Letter: Powerful film on cantors’ visit to Poland overlooked

Last night we were among a handful of people at the Esquire theater in Clayton to see “100 Voices: The Journey Home.” The same movie was shown in several hundred theaters all across the country. And although in Los Angeles and New York, the movie will continue to be shown, it only had a one night run in St. Louis and most everyplace else.

The movie was an excellent account of a unique event: a mission to Poland for several performances by 70 plus cantors to sing at the Warsaw Opera House, at the only Warsaw synagogue not destroyed by the Nazis, and to hold a prayer service near the gates of Auschwitz. Charles Fox, a contemporary composer of serious and popular music, was also in Poland. The idea was to make a healing mission to the country which most contributed to the cantorial tradition: chazzanut.

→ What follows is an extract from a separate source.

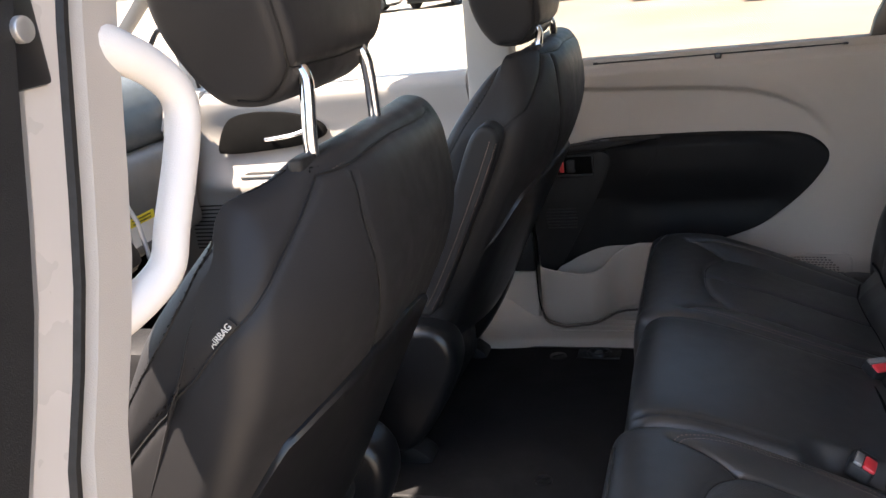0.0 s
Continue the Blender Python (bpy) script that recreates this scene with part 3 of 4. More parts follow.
part("pillar_trim", tube(smooth_line([(-1.34, 0.875, 0.72), (-1.345, 0.87, 0.86), (-1.33, 0.85, 1.02), (-1.28, 0.80, 1.10)], 24), 0.022, 10, 0.8), M_grey, q_in)
solo("trim_belt_front", prism([(-1.66, 0.70), (-1.30, 0.70), (-1.30, 0.742), (-1.38, 0.765), (-1.55, 0.80), (-1.66, 0.80)], 1, 0.84, 0.92, 0.006), M_grey,
     "grey trim under the small quarter window", "trim", kind="structure")
solo("trim_pillar_front", tube(smooth_line([(-1.80, -0.86, 0.78), (-1.60, -0.84, 0.86), (-1.38, -0.80, 1.02), (-1.05, -0.72, 1.30)], 30), 0.030, 10, 0.7),
     M_grey, "grey windscreen pillar trim", "pillar trim", kind="structure")

# ---- roof and closing walls ----
# roof out of view; its front and near edges are set to shape the sun patches
solo("ceiling", prism([(-1.06, -0.60), (-1.06, 0.60), (-0.9, 0.70), (1.27, 0.70), (1.27, -0.70), (0.5, -0.715), (0.30, -0.737), (0.02, -0.737), (-0.25, -0.712), (-0.9, -0.70)], 2, 1.335, 1.40, 0.012), M_cloth,
     "pale headliner of the van roof", "ceiling", kind="structure")
solo("trim_roof_rail", box((2.3, 0.20, 0.06), (0.10, 0.78, 1.33), 0.02, Matrix.Rotation(radians(-38), 4, "X")), M_beige, "beige roof rail trim", "trim", kind="structure")
# added, out of view: replaces third row and rear windows, keeps light out
solo("wall_rear", box((0.06, 1.74, 1.42), (1.25, 0, 0.66)), M_black, "added black wall closing the cabin behind the second row", "wall", kind="structure")
solo("wall_near_rear", box((0.62, 0.08, 1.36), (0.96, -0.86, 0.66)), M_grey, "grey-beige rear quarter trim", "wall", kind="structure")
solo("wall_front", prism([(-0.86, -0.05), (0.86, -0.05), (0.86, 0.72), (-0.86, 0.72)], 0, -2.0, -1.93), M_black, "black front bulkhead", "wall", kind="structure")
solo("wall_far_front", box((0.42, 0.07, 0.80), (-1.80, 0.885, 0.35)), M_black, "black footwell side", "wall", kind="structure")
solo("wall_near_front", box((1.60, 0.07, 0.78), (-1.20, -0.895, 0.33), 0.01), M_grey, "grey-beige driver door trim", "wall", kind="structure")

# near rear door jamb, sunlit
jamb = thing("trim_jamb", (0.60, -0.82, 0.0), "pale painted rear door jamb", "jamb", kind="structure")
jp = smooth_line([(0.50, 0.0), (0.526, 0.22), (0.548, 0.32), (0.556, 0.39), (0.551, 0.46), (0.539, 0.55), (0.532, 0.62), (0.538, 0.70), (0.572, 0.79), (0.62, 0.95), (0.66, 1.36)], 60)
jv, jf2 = [], []
cross = [(0.14, 0.05), (0.066, 0.045), (0.046, 0.037), (0.0, 0.0), (0.002, -0.006), (0.020, -0.015), (0.034, -0.020), (0.040, -0.036), (0.12, -0.056)]
for x, z in jp:
    for dx, dy in cross:
        jv.append((x + dx, -0.80 + dy, z))
for i in range(len(jp) - 1):
    for j in range(len(cross) - 1):
        a = i * len(cross) + j
        jf2.append((a, a + 1, a + len(cross) + 1, a + len(cross)))
part("jamb_panel", (jv, jf2), M_paint, jamb)
part("jamb_seal", tube([(x + 0.040, -0.829, z) for x, z in jp], 0.0115, 8), M_shield, jamb, "grey rubber door seal")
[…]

The music and interview footage with various cantors and Charles Fox, who had personal connections to the Holocaust, was amazing and very emotional. But at the Esquire, there were perhaps 25 people in all. We heard that about that many people, or a few less, were at the Chesterfield theater where the movie was shown as well. A sorrow and a pity for lack of publicity.

We found out about the movie, because a friend of ours emailed with a review from the San Diego Jewish News. We have in mind the publisher’s recent, long review of Jonathan Franzen’s latest novel. Was this not an indulgence since discussions of Franzen’s novel have been every place else? Would not the St. Louis Jewish community have been better served with a review of “100 Voices?”